Recorded data:

## Begin

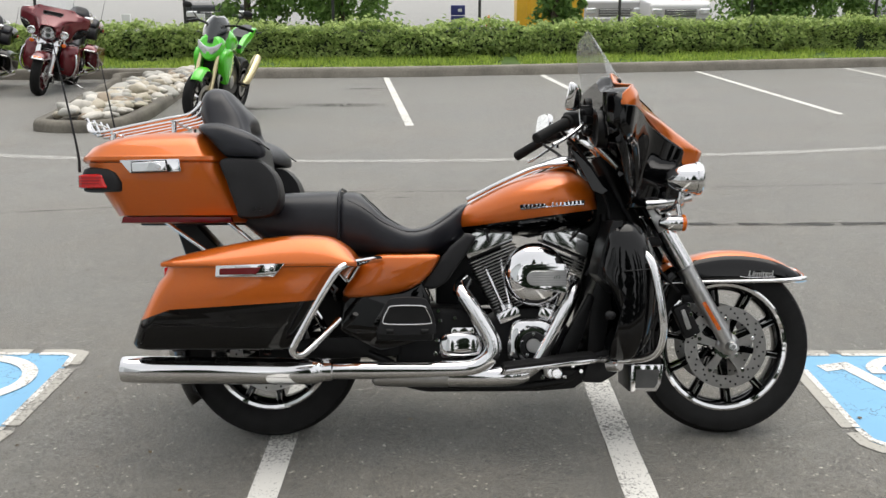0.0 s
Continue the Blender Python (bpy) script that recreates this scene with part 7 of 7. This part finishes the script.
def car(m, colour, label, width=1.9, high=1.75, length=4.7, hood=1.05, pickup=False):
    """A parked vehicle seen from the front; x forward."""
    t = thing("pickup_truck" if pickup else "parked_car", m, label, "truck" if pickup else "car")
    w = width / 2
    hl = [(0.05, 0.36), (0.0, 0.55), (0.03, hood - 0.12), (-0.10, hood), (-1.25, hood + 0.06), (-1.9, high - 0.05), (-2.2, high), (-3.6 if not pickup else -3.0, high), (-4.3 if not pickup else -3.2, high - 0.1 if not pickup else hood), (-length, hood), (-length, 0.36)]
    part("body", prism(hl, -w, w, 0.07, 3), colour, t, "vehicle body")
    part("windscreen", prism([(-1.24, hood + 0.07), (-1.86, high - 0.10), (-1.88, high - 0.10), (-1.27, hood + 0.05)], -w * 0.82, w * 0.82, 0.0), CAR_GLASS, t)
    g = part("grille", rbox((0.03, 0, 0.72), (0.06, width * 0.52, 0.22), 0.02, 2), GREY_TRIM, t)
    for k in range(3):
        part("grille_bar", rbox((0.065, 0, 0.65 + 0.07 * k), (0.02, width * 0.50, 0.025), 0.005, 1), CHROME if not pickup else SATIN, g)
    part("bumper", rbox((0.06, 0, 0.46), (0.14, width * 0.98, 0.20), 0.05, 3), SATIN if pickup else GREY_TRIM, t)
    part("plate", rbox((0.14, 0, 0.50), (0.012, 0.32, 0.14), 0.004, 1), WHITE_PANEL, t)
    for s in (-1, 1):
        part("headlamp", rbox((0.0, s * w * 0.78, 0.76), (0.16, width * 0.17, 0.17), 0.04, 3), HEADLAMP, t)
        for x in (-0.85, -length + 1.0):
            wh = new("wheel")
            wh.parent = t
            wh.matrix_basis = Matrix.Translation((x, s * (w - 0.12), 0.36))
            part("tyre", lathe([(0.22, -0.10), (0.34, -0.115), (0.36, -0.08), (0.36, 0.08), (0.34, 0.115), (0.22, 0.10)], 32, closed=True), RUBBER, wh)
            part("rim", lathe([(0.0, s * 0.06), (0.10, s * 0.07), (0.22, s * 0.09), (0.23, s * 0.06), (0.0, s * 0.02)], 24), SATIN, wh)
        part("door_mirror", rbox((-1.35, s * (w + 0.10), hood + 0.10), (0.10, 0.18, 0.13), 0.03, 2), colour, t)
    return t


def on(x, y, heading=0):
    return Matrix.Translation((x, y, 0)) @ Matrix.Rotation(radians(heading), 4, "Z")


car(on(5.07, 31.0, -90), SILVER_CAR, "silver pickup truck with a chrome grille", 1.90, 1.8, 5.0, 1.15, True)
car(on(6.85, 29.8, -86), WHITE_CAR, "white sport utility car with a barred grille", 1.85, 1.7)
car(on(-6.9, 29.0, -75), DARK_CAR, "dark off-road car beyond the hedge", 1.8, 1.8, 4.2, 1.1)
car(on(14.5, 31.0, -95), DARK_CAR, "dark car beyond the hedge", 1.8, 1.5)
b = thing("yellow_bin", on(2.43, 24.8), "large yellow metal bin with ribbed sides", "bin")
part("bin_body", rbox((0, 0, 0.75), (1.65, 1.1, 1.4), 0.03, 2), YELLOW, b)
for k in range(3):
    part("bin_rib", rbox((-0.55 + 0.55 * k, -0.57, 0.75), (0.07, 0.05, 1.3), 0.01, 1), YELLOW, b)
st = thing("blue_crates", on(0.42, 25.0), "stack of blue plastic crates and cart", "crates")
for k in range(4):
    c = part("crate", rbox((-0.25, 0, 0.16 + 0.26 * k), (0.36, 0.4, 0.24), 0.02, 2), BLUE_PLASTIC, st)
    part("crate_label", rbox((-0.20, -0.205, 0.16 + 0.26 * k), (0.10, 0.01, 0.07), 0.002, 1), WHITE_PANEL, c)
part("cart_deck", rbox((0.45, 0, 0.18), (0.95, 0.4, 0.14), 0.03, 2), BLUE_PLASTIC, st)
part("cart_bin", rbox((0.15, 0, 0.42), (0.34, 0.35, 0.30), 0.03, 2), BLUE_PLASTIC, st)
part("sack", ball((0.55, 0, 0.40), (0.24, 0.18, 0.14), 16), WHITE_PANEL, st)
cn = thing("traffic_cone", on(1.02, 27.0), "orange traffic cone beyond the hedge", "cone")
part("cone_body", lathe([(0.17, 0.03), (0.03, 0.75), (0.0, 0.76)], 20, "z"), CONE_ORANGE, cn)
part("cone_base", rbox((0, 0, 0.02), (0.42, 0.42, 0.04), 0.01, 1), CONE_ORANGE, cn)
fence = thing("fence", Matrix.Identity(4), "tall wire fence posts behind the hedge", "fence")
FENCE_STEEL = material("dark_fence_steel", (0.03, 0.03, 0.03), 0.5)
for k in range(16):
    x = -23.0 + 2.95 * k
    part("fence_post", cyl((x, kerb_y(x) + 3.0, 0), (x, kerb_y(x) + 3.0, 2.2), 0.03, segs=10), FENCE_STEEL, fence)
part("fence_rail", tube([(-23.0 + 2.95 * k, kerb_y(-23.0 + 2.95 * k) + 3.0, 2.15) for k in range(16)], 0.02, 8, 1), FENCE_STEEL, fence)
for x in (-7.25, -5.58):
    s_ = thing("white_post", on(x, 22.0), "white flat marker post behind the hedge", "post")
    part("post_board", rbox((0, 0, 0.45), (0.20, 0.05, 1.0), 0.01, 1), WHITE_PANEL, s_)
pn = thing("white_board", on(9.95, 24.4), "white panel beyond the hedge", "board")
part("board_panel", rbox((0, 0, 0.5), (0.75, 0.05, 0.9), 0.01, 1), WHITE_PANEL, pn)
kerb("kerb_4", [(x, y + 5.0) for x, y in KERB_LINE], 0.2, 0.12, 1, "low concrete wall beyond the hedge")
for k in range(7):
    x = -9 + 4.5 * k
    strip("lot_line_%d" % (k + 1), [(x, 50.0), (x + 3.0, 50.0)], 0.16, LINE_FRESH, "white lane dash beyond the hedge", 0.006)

## End

Directions:
Extract the lines exactly, please: the first line of the listing, the line with "return Matrix.Translation((x, y, 0))", and every line between them, but no pictures.

Written answer:
0.0 s
Continue the Blender Python (bpy) script that recreates this scene with part 7 of 7. This part finishes the script.
def car(m, colour, label, width=1.9, high=1.75, length=4.7, hood=1.05, pickup=False):
    """A parked vehicle seen from the front; x forward."""
    t = thing("pickup_truck" if pickup else "parked_car", m, label, "truck" if pickup else "car")
    w = width / 2
    hl = [(0.05, 0.36), (0.0, 0.55), (0.03, hood - 0.12), (-0.10, hood), (-1.25, hood + 0.06), (-1.9, high - 0.05), (-2.2, high), (-3.6 if not pickup else -3.0, high), (-4.3 if not pickup else -3.2, high - 0.1 if not pickup else hood), (-length, hood), (-length, 0.36)]
    part("body", prism(hl, -w, w, 0.07, 3), colour, t, "vehicle body")
    part("windscreen", prism([(-1.24, hood + 0.07), (-1.86, high - 0.10), (-1.88, high - 0.10), (-1.27, hood + 0.05)], -w * 0.82, w * 0.82, 0.0), CAR_GLASS, t)
    g = part("grille", rbox((0.03, 0, 0.72), (0.06, width * 0.52, 0.22), 0.02, 2), GREY_TRIM, t)
    for k in range(3):
        part("grille_bar", rbox((0.065, 0, 0.65 + 0.07 * k), (0.02, width * 0.50, 0.025), 0.005, 1), CHROME if not pickup else SATIN, g)
    part("bumper", rbox((0.06, 0, 0.46), (0.14, width * 0.98, 0.20), 0.05, 3), SATIN if pickup else GREY_TRIM, t)
    part("plate", rbox((0.14, 0, 0.50), (0.012, 0.32, 0.14), 0.004, 1), WHITE_PANEL, t)
    for s in (-1, 1):
        part("headlamp", rbox((0.0, s * w * 0.78, 0.76), (0.16, width * 0.17, 0.17), 0.04, 3), HEADLAMP, t)
        for x in (-0.85, -length + 1.0):
            wh = new("wheel")
            wh.parent = t
            wh.matrix_basis = Matrix.Translation((x, s * (w - 0.12), 0.36))
            part("tyre", lathe([(0.22, -0.10), (0.34, -0.115), (0.36, -0.08), (0.36, 0.08), (0.34, 0.115), (0.22, 0.10)], 32, closed=True), RUBBER, wh)
            part("rim", lathe([(0.0, s * 0.06), (0.10, s * 0.07), (0.22, s * 0.09), (0.23, s * 0.06), (0.0, s * 0.02)], 24), SATIN, wh)
        part("door_mirror", rbox((-1.35, s * (w + 0.10), hood + 0.10), (0.10, 0.18, 0.13), 0.03, 2), colour, t)
    return t


def on(x, y, heading=0):
    return Matrix.Translation((x, y, 0)) @ Matrix.Rotation(radians(heading), 4, "Z")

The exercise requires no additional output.